Why is that an attractive point? That makes it harder to take around with you since you have to drag the expensive monitor around whereas Atari/C64 plug into any home and can also use cartridges (no disk drive to drag around either).

 

Er - I can hardly remember how often I took my XL out of my parents' house in the 1980s, but I am sure it wasn't more than once or twice, and I needed the disk drive, because all the pirated games were on disk (as a pupil, the only games I could afford as originals were budget releases by Mastertronic, Firebird etc. for DM 9.99 and MAD for DM 14.99 each - those great titles from the early 1980s weren't even available in stores any more, it had all gone C=64 and - later - Sega Master System and NES there).

 

So, computers back then were stationary products much more than today (where even large tower cases get dragged around to gaming meetings/conventions) and most of them were bought by parents, not by the users (I may be an exception, as my parents always were against me getting a computer, I had to work as a paperboy and save the money to buy all my hardware myself).

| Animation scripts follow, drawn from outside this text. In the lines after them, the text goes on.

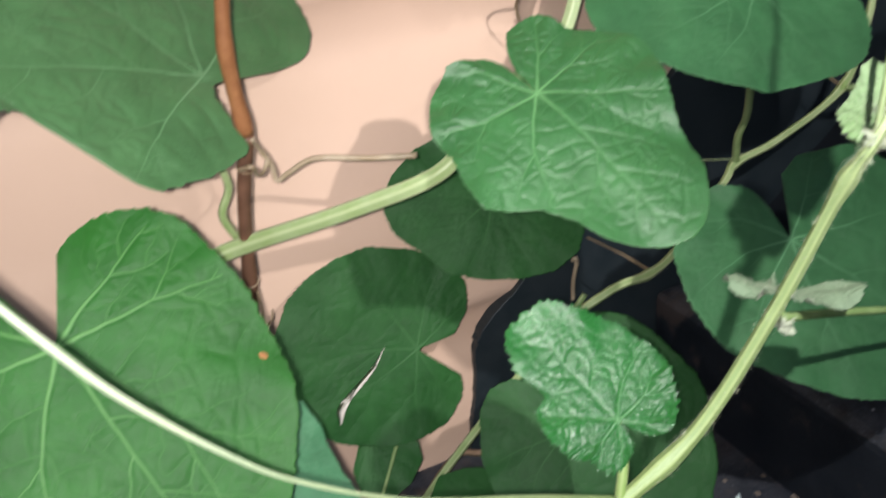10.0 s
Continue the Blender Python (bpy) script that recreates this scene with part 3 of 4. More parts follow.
petiole(b, [(-0.0150, -0.0750, 0.1530), (-0.0193, -0.0800, 0.1660), (-0.0210, -0.0860, 0.1782), (-0.0263, -0.0920, 0.2045), (-0.0340, -0.0990, 0.2270)], 0.0014, 0.0012, seed=1)
b = leaf(stair_vine, (0.0358, -0.1379, 0.2172), (0.264, -0.744, -0.614), (-0.446, -0.658, 0.606), 167, [8.3, 15.0, 17.1, 20.0, 22.8, 24.2, 26.1, 27.1, 27.5, 28.3, 28.4, 28.8, 29.5, 30.3, 30.8, 31.6, 32.8, 33.5, 34.0, 34.8, 36.1, 37.7, 39.4, 41.6, 44.4, 46.7, 48.5, 50.2, 52.1, 54.6, 57.0, 60.1, 61.7, 63.6, 63.4, 62.5, 58.4, 55.0, 52.3, 50.3, 48.0, 46.3, 45.1, 44.0, 42.7, 41.8, 41.3, 41.1, 40.9, 40.8, 40.9, 41.3, 41.8, 41.5, 41.5, 40.5, 38.9, 37.2, 32.6, 26.8, 20.1], LEAF_OLD, "broad heart-shaped dark green leaf", 2)
petiole(b, [(0.0300, -0.0810, 0.1740), (0.0401, -0.0830, 0.1729), (0.0530, -0.0880, 0.1804), (0.0545, -0.1100, 0.1974), (0.0366, -0.1360, 0.2167)], 0.0014, 0.0012, seed=2)
b = leaf(stair_vine, (0.0265, -0.0938, 0.2764), (-0.956, -0.040, -0.291), (-0.215, -0.580, 0.785), 169, [20.9, 24.5, 26.7, 28.8, 31.6, 32.8, 33.3, 34.3, 35.4, 35.8, 36.6, 37.7, 39.3, 40.2, 41.6, 43.4, 45.6, 47.2, 49.4, 52.4, 54.2, 56.2, 57.1, 57.6, 58.4, 58.9, 58.4, 55.3, 51.5, 48.8, 46.9, 45.6, 43.7, 42.2, 41.1, 40.6, 40.4, 40.7, 40.8, 41.0, 40.0, 39.4, 39.1, 39.0, 38.7, 38.7, 39.2, 38.2, 37.5, 37.2, 37.2, 36.3, 35.7, 35.4, 34.3, 33.2, 32.5, 29.6, 26.6, 20.3, 15.1], LEAF_OLD, "broad dark green leaf with a deep notch", 3, teeth=0.02)
petiole(b, [(0.0550, -0.0730, 0.2160), (0.0515, -0.0740, 0.2303), (0.0462, -0.0780, 0.2410), (0.0238, -0.0960, 0.2770)], 0.0013, 0.0011, seed=3)
b = leaf(stair_vine, (0.1071, -0.1071, 0.2903), (0.709, -0.686, -0.166), (-0.566, -0.693, 0.447), 163, [15.2, 17.5, 20.5, 21.3, 22.4, 23.9, 24.9, 25.2, 25.8, 26.6, 27.5, 28.1, 29.1, 30.4, 32.1, 33.0, 33.8, 35.0, 36.1, 37.7, 39.7, 42.4, 44.2, 45.3, 46.8, 48.6, 50.3, 52.7, 55.6, 57.6, 52.9, 50.1, 48.9, 48.1, 47.2, 46.2, 43.8, 38.5, 35.2, 33.4, 32.1, 31.2, 30.6, 30.3, 30.2, 30.9, 32.4, 34.4, 33.7, 33.2, 33.0, 33.1, 33.5, 34.2, 34.9, 33.6, 32.7, 30.8, 28.3, 26.4, 17.2], LEAF_OLD, "dark green leaf with a blunt corner", 4, teeth=0.016)
petiole(b, [(0.1030, -0.0750, 0.2490), (0.1069, -0.0780, 0.2532), (0.1097, -0.0820, 0.2623), (0.1100, -0.1030, 0.2890)], 0.0013, 0.0011, seed=4)
b = leaf(stair_vine, (0.1087, -0.0728, 0.3395), (-0.921, 0.380, -0.081), (-0.319, -0.621, 0.716), 174, [8.0, 24.1, 30.0, 34.1, 37.3, 38.8, 39.0, 39.5, 39.6, 39.2, 39.2, 39.6, 39.9, 40.5, 41.5, 43.0, 44.4, 46.4, 49.0, 50.6, 52.8, 53.5, 53.1, 53.3, 52.2, 49.9, 47.3, 44.5, 42.5, 40.2, 37.1, 34.7, 33.0, 31.2, 30.0, 29.1, 28.5, 26.4, 24.6, 23.4, 22.4, 22.1, 22.0, 22.2, 22.5, 22.6, 22.3, 22.2, 22.4, 22.8, 22.7, 21.8, 21.2, 20.8, 20.7, 20.7, 19.2, 18.1, 17.3, 12.2, 9.4], LEAF_OLD, "round dark green leaf tilted to the light", 5, teeth=0.02)
petiole(b, [(0.1216, -0.0720, 0.2966), (0.1202, -0.0700, 0.3139), (0.1196, -0.0690, 0.3237), (0.1084, -0.0720, 0.3390)], 0.0012, 0.001, seed=5)
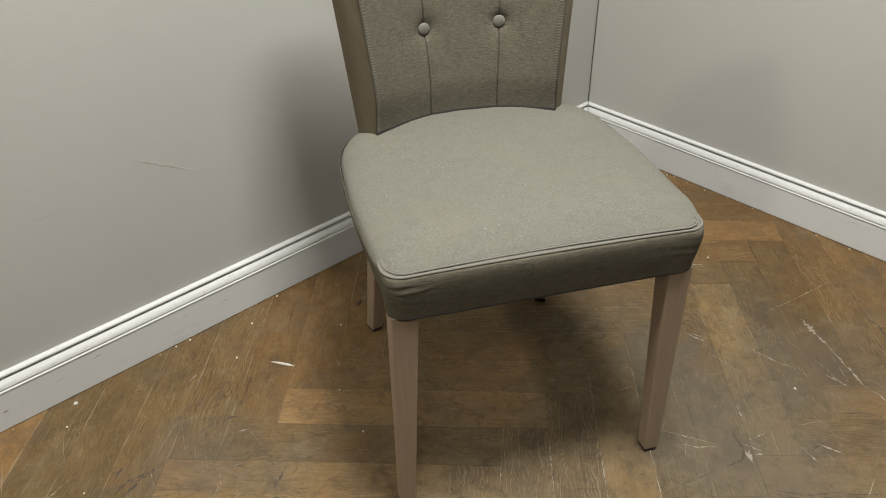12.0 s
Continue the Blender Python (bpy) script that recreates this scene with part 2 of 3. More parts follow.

One would usually only carry the cassettes or disks around to exchange them at school or by mail.

 

Thorsten

 

I guess we had many friends here in USA where we took machines into each other's homes to have contests and it's good to use standard devices with standard ports (i.e., TVs). Most of the software I bought for Atari was cartridge-- disk drive was like $399. Believe me, they (CPC) would have used a TV if they weren't trying to impress people with their 640*200 mode.